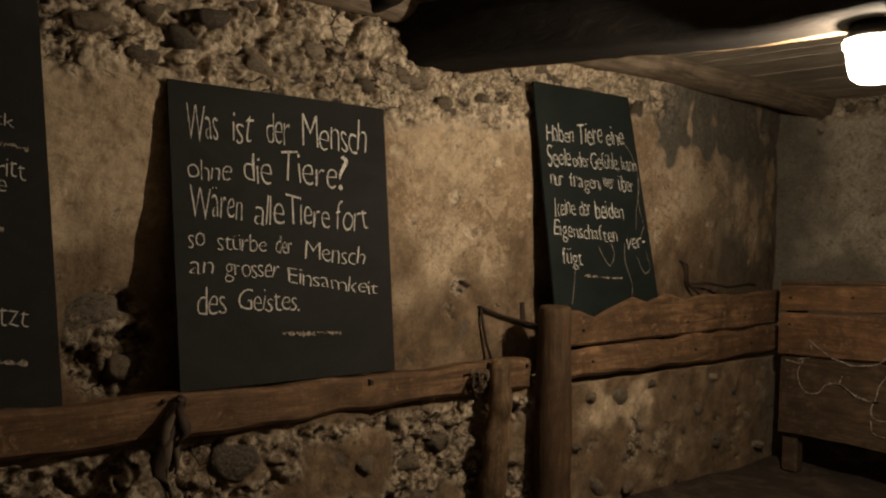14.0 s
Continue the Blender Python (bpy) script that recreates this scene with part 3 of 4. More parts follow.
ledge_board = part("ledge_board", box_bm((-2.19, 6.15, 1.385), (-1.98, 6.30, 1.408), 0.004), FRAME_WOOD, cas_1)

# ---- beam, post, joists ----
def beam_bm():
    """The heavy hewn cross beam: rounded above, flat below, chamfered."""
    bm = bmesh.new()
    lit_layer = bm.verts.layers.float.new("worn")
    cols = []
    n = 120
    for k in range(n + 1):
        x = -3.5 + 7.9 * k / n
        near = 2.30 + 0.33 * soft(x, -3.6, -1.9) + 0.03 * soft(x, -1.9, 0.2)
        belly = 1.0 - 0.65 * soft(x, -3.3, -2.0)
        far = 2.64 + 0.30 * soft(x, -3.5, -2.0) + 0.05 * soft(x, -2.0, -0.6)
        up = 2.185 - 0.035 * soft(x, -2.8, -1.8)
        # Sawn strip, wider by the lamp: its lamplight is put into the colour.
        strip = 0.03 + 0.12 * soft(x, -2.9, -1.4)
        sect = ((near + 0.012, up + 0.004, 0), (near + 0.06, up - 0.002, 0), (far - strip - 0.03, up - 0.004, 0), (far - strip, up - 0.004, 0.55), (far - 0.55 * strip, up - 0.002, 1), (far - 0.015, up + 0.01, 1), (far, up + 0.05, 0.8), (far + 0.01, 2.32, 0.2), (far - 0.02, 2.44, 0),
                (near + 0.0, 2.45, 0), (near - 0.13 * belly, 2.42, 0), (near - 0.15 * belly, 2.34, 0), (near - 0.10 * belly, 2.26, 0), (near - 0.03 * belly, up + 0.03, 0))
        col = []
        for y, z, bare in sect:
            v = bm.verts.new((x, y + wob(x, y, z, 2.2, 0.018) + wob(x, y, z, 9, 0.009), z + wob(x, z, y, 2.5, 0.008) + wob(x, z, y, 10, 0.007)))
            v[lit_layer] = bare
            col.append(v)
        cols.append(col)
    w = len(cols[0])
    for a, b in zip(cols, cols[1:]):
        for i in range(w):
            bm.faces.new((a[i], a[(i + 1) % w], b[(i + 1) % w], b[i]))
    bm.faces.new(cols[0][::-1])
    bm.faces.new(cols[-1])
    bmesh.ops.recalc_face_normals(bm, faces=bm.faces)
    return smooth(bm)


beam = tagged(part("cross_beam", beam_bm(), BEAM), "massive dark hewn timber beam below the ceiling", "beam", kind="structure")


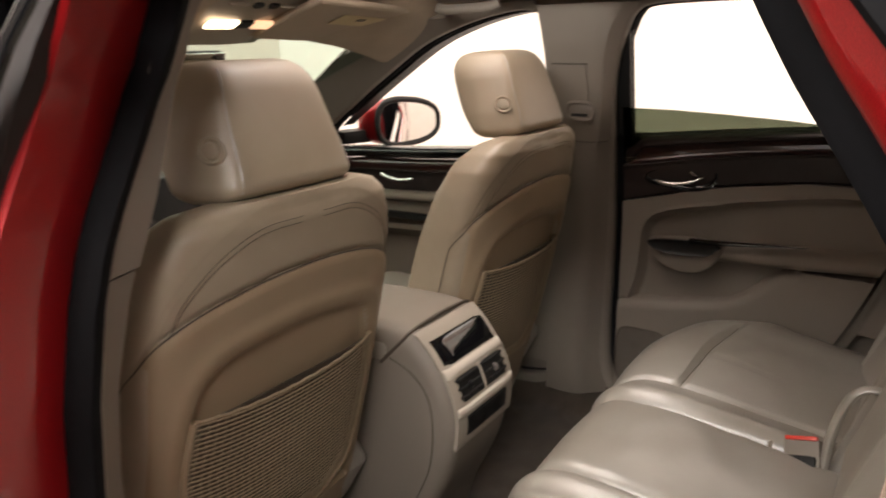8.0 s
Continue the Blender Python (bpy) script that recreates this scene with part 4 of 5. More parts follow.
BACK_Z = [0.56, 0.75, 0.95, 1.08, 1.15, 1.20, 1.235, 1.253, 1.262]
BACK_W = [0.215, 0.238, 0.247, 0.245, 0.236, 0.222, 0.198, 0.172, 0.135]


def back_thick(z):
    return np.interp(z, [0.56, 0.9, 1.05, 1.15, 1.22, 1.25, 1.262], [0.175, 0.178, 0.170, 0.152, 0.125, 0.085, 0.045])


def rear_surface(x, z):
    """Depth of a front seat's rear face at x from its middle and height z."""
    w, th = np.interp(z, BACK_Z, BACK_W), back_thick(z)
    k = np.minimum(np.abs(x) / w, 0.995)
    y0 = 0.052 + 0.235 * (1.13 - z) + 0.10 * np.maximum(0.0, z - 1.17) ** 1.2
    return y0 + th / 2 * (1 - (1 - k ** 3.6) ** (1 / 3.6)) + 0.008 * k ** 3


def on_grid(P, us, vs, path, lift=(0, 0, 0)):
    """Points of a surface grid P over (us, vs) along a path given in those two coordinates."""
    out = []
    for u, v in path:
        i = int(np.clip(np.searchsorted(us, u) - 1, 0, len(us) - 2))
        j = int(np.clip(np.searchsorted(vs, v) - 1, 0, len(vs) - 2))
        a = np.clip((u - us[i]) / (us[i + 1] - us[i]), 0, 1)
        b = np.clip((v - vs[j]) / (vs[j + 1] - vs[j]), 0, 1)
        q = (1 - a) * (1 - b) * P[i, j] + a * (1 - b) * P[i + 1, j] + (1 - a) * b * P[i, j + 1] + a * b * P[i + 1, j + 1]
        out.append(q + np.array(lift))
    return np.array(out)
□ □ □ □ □
(What to produce): Select and copy every line of the material that holds the string "Continue".

(Solution to this problem):
Continue the Blender Python (bpy) script that recreates this scene with part 3 of 4. More parts follow.
Continue the Blender Python (bpy) script that recreates this scene with part 4 of 5. More parts follow.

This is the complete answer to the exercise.